Animation scripts:
************

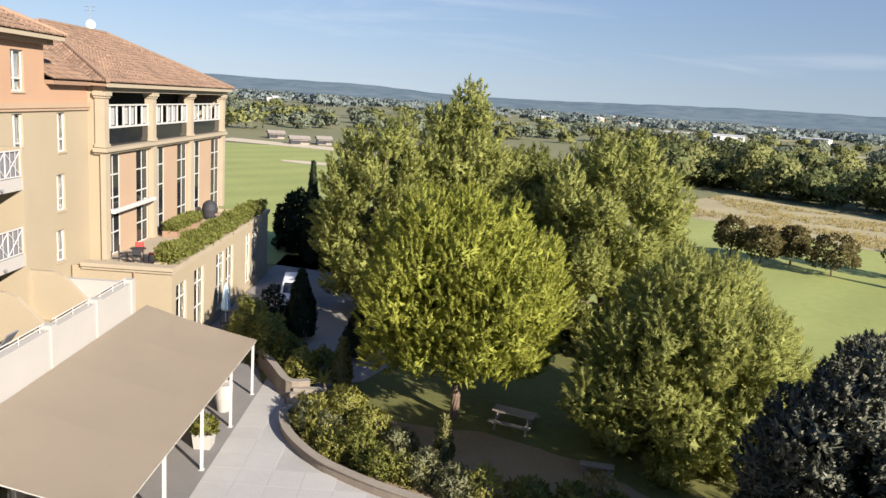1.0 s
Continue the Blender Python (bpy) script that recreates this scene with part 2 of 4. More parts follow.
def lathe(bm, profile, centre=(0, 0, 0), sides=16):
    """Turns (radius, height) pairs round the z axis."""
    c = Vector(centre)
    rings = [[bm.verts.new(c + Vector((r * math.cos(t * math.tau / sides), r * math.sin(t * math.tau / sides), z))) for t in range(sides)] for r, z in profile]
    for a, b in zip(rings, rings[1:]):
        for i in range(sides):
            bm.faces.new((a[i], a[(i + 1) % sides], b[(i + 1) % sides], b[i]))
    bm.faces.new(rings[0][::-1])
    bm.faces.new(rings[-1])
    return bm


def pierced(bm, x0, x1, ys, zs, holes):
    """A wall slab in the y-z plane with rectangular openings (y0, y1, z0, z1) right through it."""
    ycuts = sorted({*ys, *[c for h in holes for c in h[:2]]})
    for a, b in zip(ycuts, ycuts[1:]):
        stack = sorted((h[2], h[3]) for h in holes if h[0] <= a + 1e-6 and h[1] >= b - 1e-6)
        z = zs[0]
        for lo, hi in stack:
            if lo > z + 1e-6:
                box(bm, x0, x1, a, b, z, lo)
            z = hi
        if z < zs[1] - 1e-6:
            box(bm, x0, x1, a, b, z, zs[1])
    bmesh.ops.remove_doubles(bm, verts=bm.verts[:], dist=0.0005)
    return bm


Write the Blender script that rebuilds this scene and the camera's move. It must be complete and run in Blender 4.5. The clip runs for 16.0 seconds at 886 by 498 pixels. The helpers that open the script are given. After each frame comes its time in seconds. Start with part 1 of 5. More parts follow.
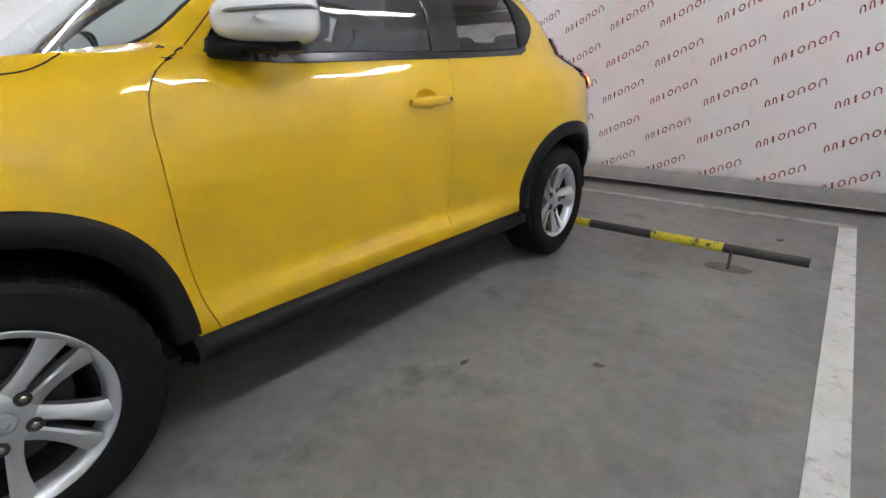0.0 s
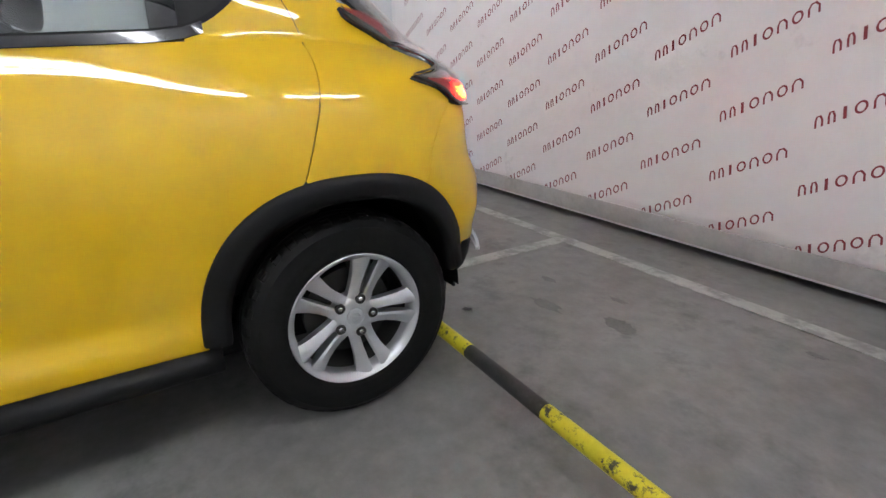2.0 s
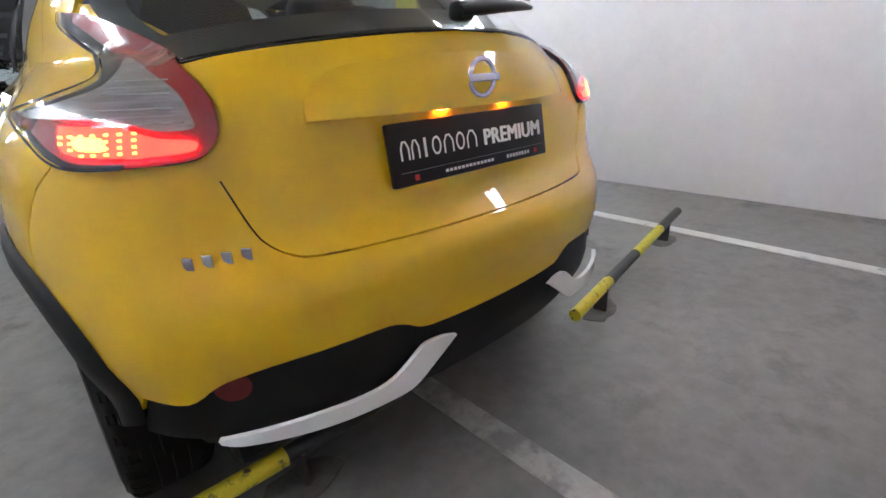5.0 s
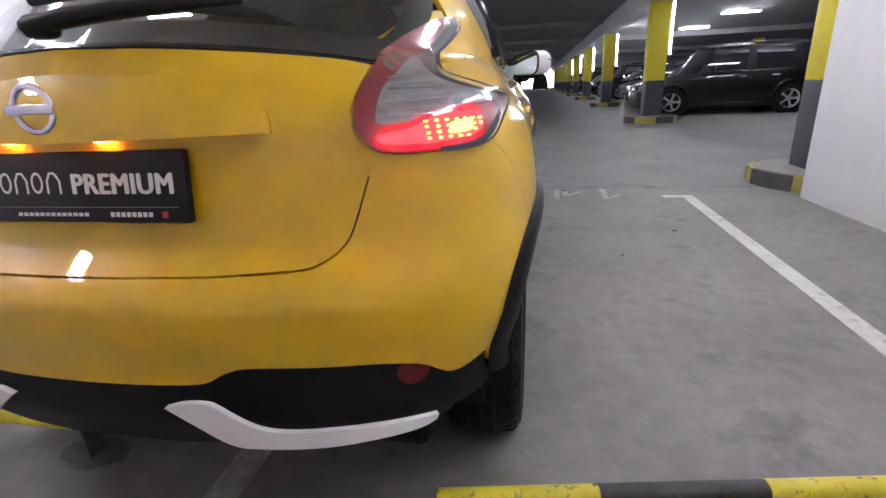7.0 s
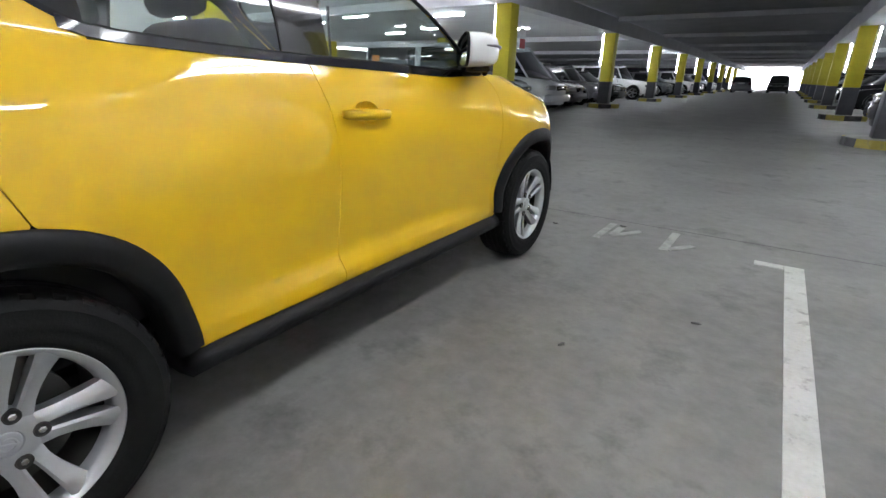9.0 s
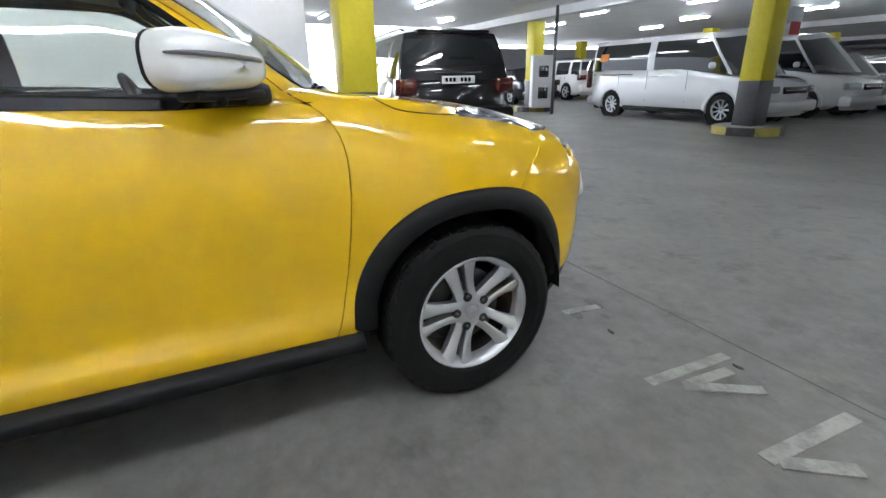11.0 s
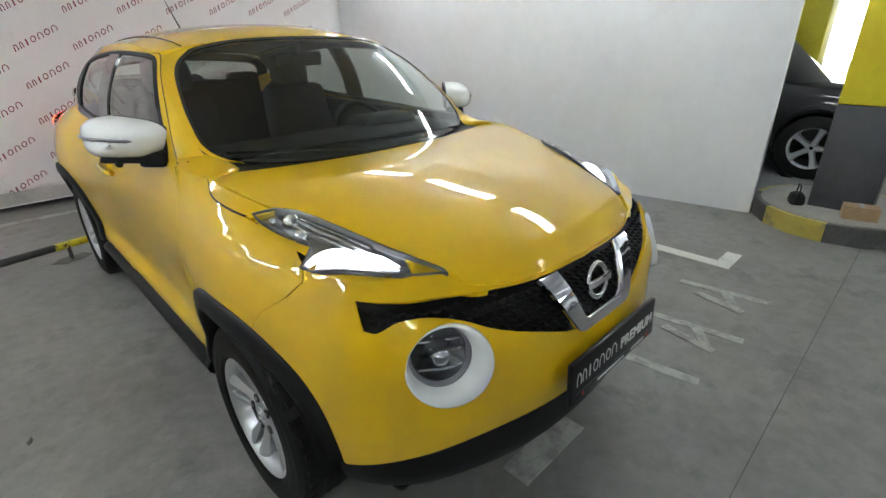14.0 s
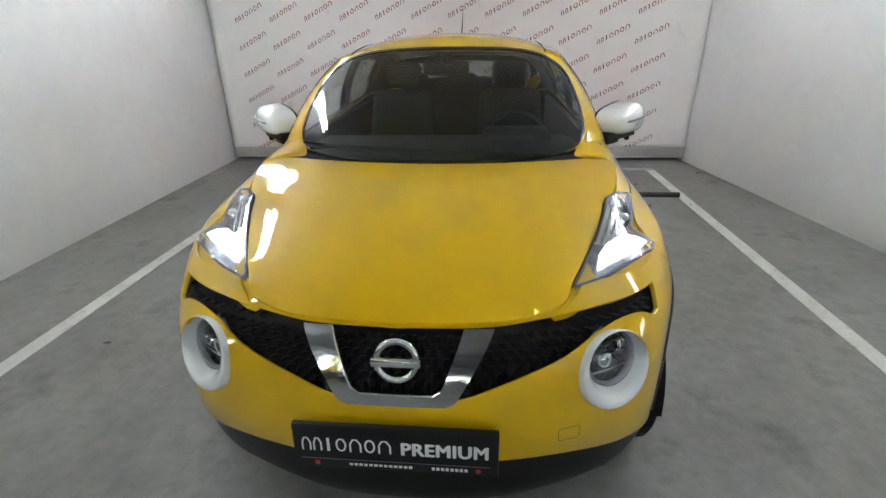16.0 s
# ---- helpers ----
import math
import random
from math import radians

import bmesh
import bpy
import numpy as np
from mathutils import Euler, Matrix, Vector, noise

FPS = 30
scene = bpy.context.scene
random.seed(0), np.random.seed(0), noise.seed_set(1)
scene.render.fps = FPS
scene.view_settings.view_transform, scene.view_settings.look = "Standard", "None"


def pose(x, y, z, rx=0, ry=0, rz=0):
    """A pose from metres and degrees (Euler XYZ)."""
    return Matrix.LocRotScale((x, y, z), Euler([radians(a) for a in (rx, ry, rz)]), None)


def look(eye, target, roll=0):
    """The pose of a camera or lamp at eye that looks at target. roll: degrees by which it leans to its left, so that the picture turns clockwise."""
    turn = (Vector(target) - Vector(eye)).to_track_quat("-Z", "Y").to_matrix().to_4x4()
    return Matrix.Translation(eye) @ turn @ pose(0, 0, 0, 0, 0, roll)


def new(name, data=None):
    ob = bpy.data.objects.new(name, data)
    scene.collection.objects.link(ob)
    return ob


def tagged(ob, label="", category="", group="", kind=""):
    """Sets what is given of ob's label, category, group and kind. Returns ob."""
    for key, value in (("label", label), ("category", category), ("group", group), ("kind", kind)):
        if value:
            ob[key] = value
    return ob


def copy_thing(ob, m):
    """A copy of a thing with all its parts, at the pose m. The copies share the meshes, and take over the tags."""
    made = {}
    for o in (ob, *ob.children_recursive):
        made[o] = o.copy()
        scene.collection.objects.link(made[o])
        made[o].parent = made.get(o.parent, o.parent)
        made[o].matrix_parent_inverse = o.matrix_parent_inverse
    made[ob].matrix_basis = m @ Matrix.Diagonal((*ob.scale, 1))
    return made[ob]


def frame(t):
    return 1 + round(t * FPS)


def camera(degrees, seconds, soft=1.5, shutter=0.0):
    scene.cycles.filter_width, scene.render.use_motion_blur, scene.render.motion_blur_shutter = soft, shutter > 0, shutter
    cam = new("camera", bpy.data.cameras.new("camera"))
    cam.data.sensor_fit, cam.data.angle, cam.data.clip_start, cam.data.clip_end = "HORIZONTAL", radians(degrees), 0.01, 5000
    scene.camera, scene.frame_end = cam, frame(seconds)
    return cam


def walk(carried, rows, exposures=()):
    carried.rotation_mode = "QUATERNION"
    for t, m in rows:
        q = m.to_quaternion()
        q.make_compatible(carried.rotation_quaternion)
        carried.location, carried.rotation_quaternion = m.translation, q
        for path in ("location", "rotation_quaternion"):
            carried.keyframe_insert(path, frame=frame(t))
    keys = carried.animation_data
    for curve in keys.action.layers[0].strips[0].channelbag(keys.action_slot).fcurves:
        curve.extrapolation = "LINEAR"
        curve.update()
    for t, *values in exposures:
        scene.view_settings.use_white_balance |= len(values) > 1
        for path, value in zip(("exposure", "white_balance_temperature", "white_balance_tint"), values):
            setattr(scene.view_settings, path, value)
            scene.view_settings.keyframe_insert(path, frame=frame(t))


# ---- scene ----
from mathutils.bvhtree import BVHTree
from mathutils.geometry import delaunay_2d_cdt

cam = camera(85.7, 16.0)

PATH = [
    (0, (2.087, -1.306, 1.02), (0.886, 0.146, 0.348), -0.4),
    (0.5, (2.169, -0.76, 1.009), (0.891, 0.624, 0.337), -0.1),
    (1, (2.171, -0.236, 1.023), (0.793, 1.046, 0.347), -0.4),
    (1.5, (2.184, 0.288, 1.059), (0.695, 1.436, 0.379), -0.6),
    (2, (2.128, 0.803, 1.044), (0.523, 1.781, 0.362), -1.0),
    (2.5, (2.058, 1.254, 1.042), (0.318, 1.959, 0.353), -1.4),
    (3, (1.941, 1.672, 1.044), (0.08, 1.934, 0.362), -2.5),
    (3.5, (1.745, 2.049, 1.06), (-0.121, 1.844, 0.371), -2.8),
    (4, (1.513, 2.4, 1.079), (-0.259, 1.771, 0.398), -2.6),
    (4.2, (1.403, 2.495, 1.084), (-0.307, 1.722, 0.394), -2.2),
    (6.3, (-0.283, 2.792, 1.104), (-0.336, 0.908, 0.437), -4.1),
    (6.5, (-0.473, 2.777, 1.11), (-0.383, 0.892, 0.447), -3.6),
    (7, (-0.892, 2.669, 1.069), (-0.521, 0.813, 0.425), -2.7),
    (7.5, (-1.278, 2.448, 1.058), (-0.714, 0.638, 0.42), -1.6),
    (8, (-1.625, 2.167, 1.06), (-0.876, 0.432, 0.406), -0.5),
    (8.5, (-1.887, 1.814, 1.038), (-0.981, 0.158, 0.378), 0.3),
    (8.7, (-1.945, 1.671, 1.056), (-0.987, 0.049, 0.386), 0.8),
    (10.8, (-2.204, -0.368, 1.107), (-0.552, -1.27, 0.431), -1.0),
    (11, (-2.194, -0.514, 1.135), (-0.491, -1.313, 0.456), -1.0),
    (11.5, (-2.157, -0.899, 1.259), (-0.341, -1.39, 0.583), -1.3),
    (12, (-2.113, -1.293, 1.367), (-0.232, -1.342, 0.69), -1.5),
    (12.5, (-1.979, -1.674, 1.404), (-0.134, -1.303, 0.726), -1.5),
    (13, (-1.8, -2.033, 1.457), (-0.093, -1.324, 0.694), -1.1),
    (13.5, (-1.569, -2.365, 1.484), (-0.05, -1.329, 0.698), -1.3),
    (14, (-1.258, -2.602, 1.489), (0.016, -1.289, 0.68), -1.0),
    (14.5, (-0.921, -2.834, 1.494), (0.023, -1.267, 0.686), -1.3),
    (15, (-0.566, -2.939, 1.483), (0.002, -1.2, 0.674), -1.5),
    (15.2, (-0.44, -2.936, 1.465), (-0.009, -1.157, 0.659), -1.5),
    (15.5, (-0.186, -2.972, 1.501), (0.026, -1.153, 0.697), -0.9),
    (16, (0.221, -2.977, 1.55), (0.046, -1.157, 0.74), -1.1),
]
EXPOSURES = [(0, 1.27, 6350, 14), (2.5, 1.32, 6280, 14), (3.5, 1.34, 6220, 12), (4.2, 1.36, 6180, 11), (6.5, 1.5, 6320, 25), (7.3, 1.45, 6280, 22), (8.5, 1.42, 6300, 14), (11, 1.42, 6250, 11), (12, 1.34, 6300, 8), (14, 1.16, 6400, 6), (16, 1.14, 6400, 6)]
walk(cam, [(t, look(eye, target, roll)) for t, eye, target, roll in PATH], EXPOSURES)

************

Every line holding "import" should be copied out.

import math
import random
from math import radians
import bmesh
import bpy
import numpy as np
from mathutils import Euler, Matrix, Vector, noise
from mathutils.bvhtree import BVHTree
from mathutils.geometry import delaunay_2d_cdt